Margaret Eleanor Atwood, OC is a Canadian writer. A prolific poet, novelist, literary critic, feminist and activist, she has received national and international recognition for her writing.
Atwood, whose work has been published in over forty countries, is the author of more than fifty books of fiction, poetry, and critical essays. In addition to The Handmaid's Tale, now a successful MGM-Hulu television series, her novels include Cat's Eye, Alias Grace, The Blind Assassin, Oryx and Crake, The Penelopiad, The Heart Goes Last, Hag-seed, and The Testaments.
Atwood has won numerous awards and honors for her writing, including two Booker Prizes, the Arthur C. Clarke Award, the Governor General's Award, the Franz Kafka Prize, the Prince of Asturias Award for literature, and the National Book Critics and PEN Center USA Lifetime Achievement Awards. A number of her works have been adapted for film and television. Her works encompass a variety of themes including gender and identity, religion and myth, the power of language, climate change, and "power politics". Many of her poems are inspired by myths and fairy tales which interested her from a very early age.

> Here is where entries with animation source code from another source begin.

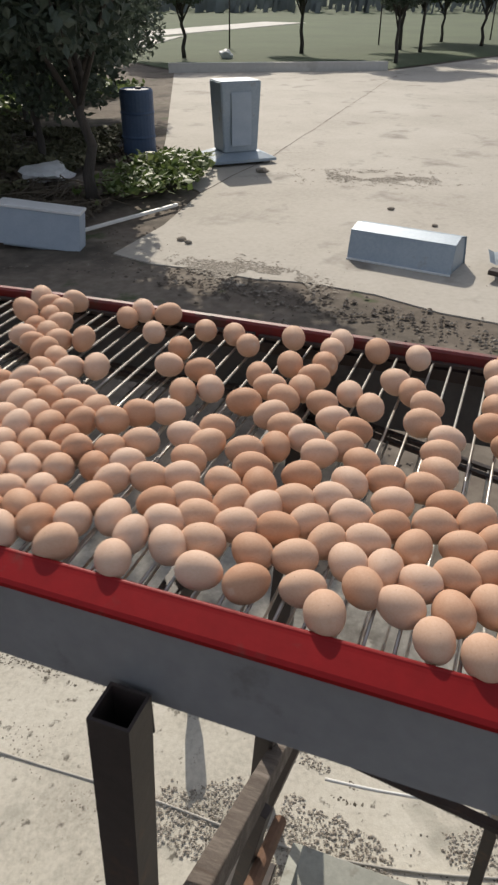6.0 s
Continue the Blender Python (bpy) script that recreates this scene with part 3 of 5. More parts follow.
def rod_mesh(name, a0, a1, r):
    bm = bmesh.new()
    tube(bm, [(a0, 0, 0), (a1, 0, 0)], r, 7)
    me = bpy.data.meshes.new(name)
    bm.to_mesh(me)
    bm.free()
    me.materials.append(M_ROD)
    me.polygons.foreach_set("use_smooth", [True] * len(me.polygons))
    return me


def rods():
    me = rod_mesh("rod", 0.006, WIDE - 0.012, 0.0021)
    length = PITCH * 20
    k = -8
    while k * length - 0.661 < BELT_END - 0.8:
        s0 = k * length - 0.661 - PITCH / 2
        t = thing("rod_belt", "moving belt of thin bright steel cross rods", "conveyor belt", "belt sections")
        mid = s0 + length / 2
        if -1.6 < s0 < 2.2:
            for i in range(20):
                o = new("rod", me)
                o.parent = t
                o.location = (0, (i + 0.5) * PITCH - length / 2, 0)
        else:
            bm = bmesh.new()
            for i in range(20):
                y = (i + 0.5) * PITCH - length / 2
                tube(bm, [(0.006, y, 0), (WIDE - 0.012, y, 0)], 0.0021, 5)
            tagged(part("rods", bm, M_ROD, t, smooth=True), kind="stuff")
        for a in (0.0095, WIDE - 0.018):
            bm = bmesh.new()
            beam(bm, (a, -length / 2 + 0.004, 0.0), (a, length / 2 - 0.004, 0.0), 0.009, 0.006)
            part("chain", bm, M_DARK, t, "dark drive chain")
        moving.append((t, 0.0, mid, ROD_Z, None))
        k += 1


def return_run():
    me = rod_mesh("return_rod", 0.022, WIDE - 0.016, 0.0022)
    for k in range(9):
        t = thing("return_belt", "returning slack lower run of dull steel rods", "conveyor belt", "return sections")
        for i in range(16):
            o = new("rod", me)
            o.parent = t
            o.location = (0, (i - 7.5) * PITCH, 0)
        for a in (0.024, 0.05, WIDE - 0.045, WIDE - 0.02):
            bm = bmesh.new()
            beam(bm, (a, -8 * PITCH, 0), (a, 8 * PITCH, 0), 0.010, 0.008)
            part("chain", bm, M_DARK, t, "dark drive chain")
        moving.append((t, 0.0, -2.0 + 0.48 * k, 0.0, "back"))


return_run()


def egg_profile(seg, rings):
    bm = bmesh.new()
    prof = []
    for i in range(rings + 1):
        th = math.pi * i / rings
        z = -math.cos(th)
        r = math.sin(th) * (1 - 0.09 * z) * 0.0202
        prof.append((max(r, 0.0) if 0 < i < rings else 0.0, z * 0.0254 + 0.0006))
    lathe(bm, prof, seg)
    bmesh.ops.recalc_face_normals(bm, faces=bm.faces)
    return bm


# eggs in the stretch which the camera comes closest to, strip by strip:
# across and along in millimetres, turn of the long axis
AT_RAIL = [(37, -632, 105), (37, -529, 23), (40, -380, 23), (43, -670, 6), (43, -484, 21), (44, -755, 96), (53, -294, 138), (53, -241, 93), (58, -709, 108), (61, -560, 30), (65, -351, 108), (69, -610, 33), (75, -447, 75), (79, -193, 42), (80, -653, 90), (84, -496, 24), (87, -407, 39), (96, -581, 87), (97, -227, 93), (98, -762, 87), (100, -283, 60), (106, -531, 30), (107, -714, 174), (107, -329, 108), (111, -675, 39), (112, -174, 108), (113, -459, 63), (114, -628, 138), (119, -383, 38), (123, -421, 0), (134, -205, 108), (135, -492, 78)]
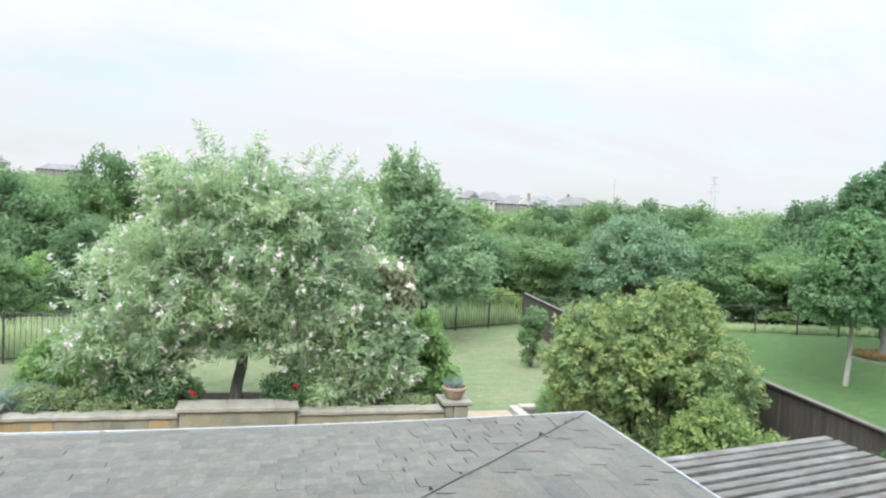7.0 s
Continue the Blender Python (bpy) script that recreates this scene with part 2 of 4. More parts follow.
M_TALL = foliage("soft_green_leaf", (0.145, 0.24, 0.12), (0.315, 0.44, 0.235), 0.55, 0.4)
M_DARKLEAF = foliage("dark_shrub_leaf", (0.06, 0.13, 0.055), (0.16, 0.255, 0.11), 0.4, 0.8)
M_MAGN = foliage("bronze_green_leaf", (0.16, 0.19, 0.1), (0.34, 0.365, 0.21), 0.4, 0.8)
M_CEDARLEAF = foliage("juniper_leaf", (0.042, 0.105, 0.042), (0.125, 0.23, 0.09), 0.35, 0.8)
M_BOX = foliage("boxwood_leaf", (0.12, 0.18, 0.07), (0.3, 0.37, 0.17), 0.35, 1.5)
M_BLUEGRASS = foliage("blue_grey_blade", (0.12, 0.19, 0.16), (0.26, 0.34, 0.29), 0.3, 1.5)
M_REED = foliage("tall_grass_blade", (0.2, 0.28, 0.12), (0.42, 0.49, 0.27), 0.4, 0.3)
M_FLOWER = foliage("pale_pink_petal", (0.58, 0.51, 0.54), (0.8, 0.75, 0.77), 0.3, 1.0, glow=(1.0, 1.0, 1.0), cool=1.0)
M_WHITEFL = foliage("white_petal", (0.75, 0.74, 0.7), (0.85, 0.85, 0.82), 0.3, 1.0, glow=(1.0, 1.0, 1.0), cool=1.0)
M_RED = foliage("red_petal", (0.4, 0.03, 0.04), (0.55, 0.08, 0.09), 0.3, 1.0, glow=(1.0, 1.0, 1.0), cool=1.0)
M_ORANGE = foliage("orange_petal", (0.17, 0.07, 0.035), (0.34, 0.21, 0.06), 0.3, 1.0, glow=(1.0, 1.0, 1.0), cool=1.0)


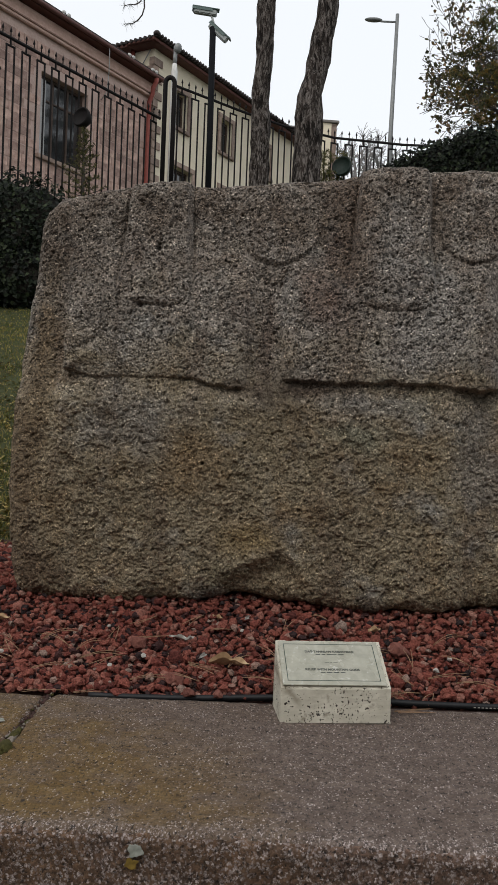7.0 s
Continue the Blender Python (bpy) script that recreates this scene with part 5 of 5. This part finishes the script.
def street_lamp():
    thing = empty("street_lamp", pose(1.60, 25.6, 5.0), "tall grey street lamp with a flat head", "street lamp")
    part("pole", tube_mesh("pole", [(0, 0, 0), (0.02, 0, 4.5), (0.09, 0, 8.28)], [0.080, 0.068, 0.052], STEEL, 12), thing)
    part("arm", tube_mesh("arm", [(0.08, 0, 8.05), (-0.35, 0, 8.07), (-0.45, 0, 8.09)], 0.028, STEEL, 8), thing)
    bm = bmesh.new()
    bmesh.ops.create_icosphere(bm, subdivisions=3, radius=1, matrix=Matrix.LocRotScale((-0.60, 0, 8.12), Euler((0, radians(3), 0)), (0.26, 0.11, 0.06)))
    part("head", bm_mesh("head", bm, STEEL, True), thing, "flat oval lamp head")


street_lamp()
lantern(3.215, 12.0, 3.15, 4.55, 0.46, 0.262, "white six-sided park lantern on a black post", 1)
lantern(-3.70, 9.0, 2.05, 4.50, 0.40, 0.20, "white six-sided park lantern beside the ivy hedge", 2)


def round_spotlight(x, y, z, base, radius, label, paint):
    thing = empty("spotlight", pose(x, y, base), label, "spotlight", "round garden spotlights")
    h = z - base
    part("stand", tube_mesh("stand", [(0.03, 0.05, 0), (0.03, 0.05, h)], 0.02, IRON, 8), thing)
    me = lathe_mesh("housing", [(radius * 0.3, -0.16), (radius * 0.75, -0.10), (radius, 0.0), (radius, 0.05), (radius * 0.86, 0.052), (radius * 0.84, 0.03), (0.0, 0.03)], paint, 22)
    part("housing", me, thing, "round lamp housing", pose(0, 0, h, 78, 0, -25))


round_spotlight(-3.90, 13.4, 5.76, 4.4, 0.16, "round black spotlight on a thin stand by the fence", IRON)
round_spotlight(0.275, 17.0, 6.13, 4.8, 0.20, "round dark green spotlight beside the pine trunk", LAMP_GREEN)


def young_conifer():
    thing = empty("young_conifer", pose(-3.72, 13.0, 4.0), "small sparse conifer growing by the fence", "tree")
    part("trunk", tube_mesh("trunk", [(0, 0, -0.4), (0.0, 0, 0.7), (-0.02, 0, 1.40)], [0.03, 0.022, 0.008], TWIG, 7), thing)
    r = rng(91)
    spots = []
    for k in range(52):
        z = 0.1 + 1.25 * k / 52
        a = k * 2.4
        reach = 0.42 * (1.45 - z) * r.uniform(0.6, 1.1)
        end = (math.cos(a) * reach, math.sin(a) * reach, z + 0.10)
        pts = [(0, 0, z), (end[0] * 0.5, end[1] * 0.5, z + 0.03), end]
        part("branch", tube_mesh("branch", pts, [0.008, 0.006, 0.004], TWIG, 4), thing)
        for t in np.linspace(0.3, 1, 5):
            spots.append(np.array([end[0] * t, end[1] * t, z + 0.10 * t]) + r.normal(0, 0.012, 3))
    v, f = needle_tufts(spots, 92, 0.060, 0.010, 15)
    tagged(part("needles", quads_mesh("needles", v, f, NEEDLE), thing), kind="stuff")


young_conifer()


def small_shrub():
    thing = empty("shrub", pose(-0.02, 17.2, 4.8), "small dark brownish evergreen shrub by the fence", "shrub")
    r = rng(95)
    spots = []
    for k in range(22):
        a = k * 2.4
        end = np.array([math.cos(a) * 0.33, math.sin(a) * 0.2, 0.9 + 0.75 * r.random()])
        pts = wandering((0, 0, 0), end, 6, 0.02, 300 + k)
        part("branch", tube_mesh("branch", pts, np.linspace(0.014, 0.005, 6), TWIG, 5), thing)
        for q in range(22):
            spots.append(pts[r.integers(3, 6)] + r.normal(0, 0.07, 3))
    v, f = needle_tufts(spots, 96, 0.09, 0.013, 14)
    tagged(part("needles", quads_mesh("needles", v, f, NEEDLE), thing), kind="stuff")


small_shrub()

# ---- stone blocks of the pink house ----
COURSE = 0.205
block_shapes = []
for w in (0.26, 0.34, 0.42, 0.50):
    for proud in (0.005, 0.011):
        bm = bmesh.new()
        add_box(bm, (0.005, -proud, 0.005), (w - 0.005, 0.004, COURSE - 0.006), 0.0)
        for e in bm.verts:
            if e.co.y < 0:
                e.co += Vector((0.006 if e.co.x < w / 2 else -0.004, 0, 0.004 if e.co.z < 0.1 else -0.006))
        block_shapes.append((w, bm_mesh("stone_block", bm, PINK_STONE)))
br = rng(101)
z = 6.3
while z < 9.76 - COURSE:
    u = -5.6 - br.uniform(0, 0.3)
    while u < 0.25:
        w, me = block_shapes[br.integers(8)]
        if u + w > 0.30:
            break
        inside = u + w > BIG[0] - 0.02 and u < BIG[1] + 0.02 and z + COURSE > BIG[2] - 0.1 and z < BIG[3] + 0.02
        if not inside:
            part("stone_block", me, PINK, m=pose(u, 0, z + br.uniform(-0.004, 0.004), 0, br.uniform(-0.8, 0.8), 0))
        u += w
    z += COURSE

Atwood is a founder of the Griffin Poetry Prize and the Writers' Trust of Canada. She is also a Senior Fellow of Massey College, Toronto. She is the inventor of the LongPen device and associated technologies that facilitate remote robotic writing of documents.
She was born in Ottawa and grew up in northern Ontario, Quebec, and Toronto. She received her undergraduate degree from Victoria College at the University of Toronto and her master's degree from Radcliffe College.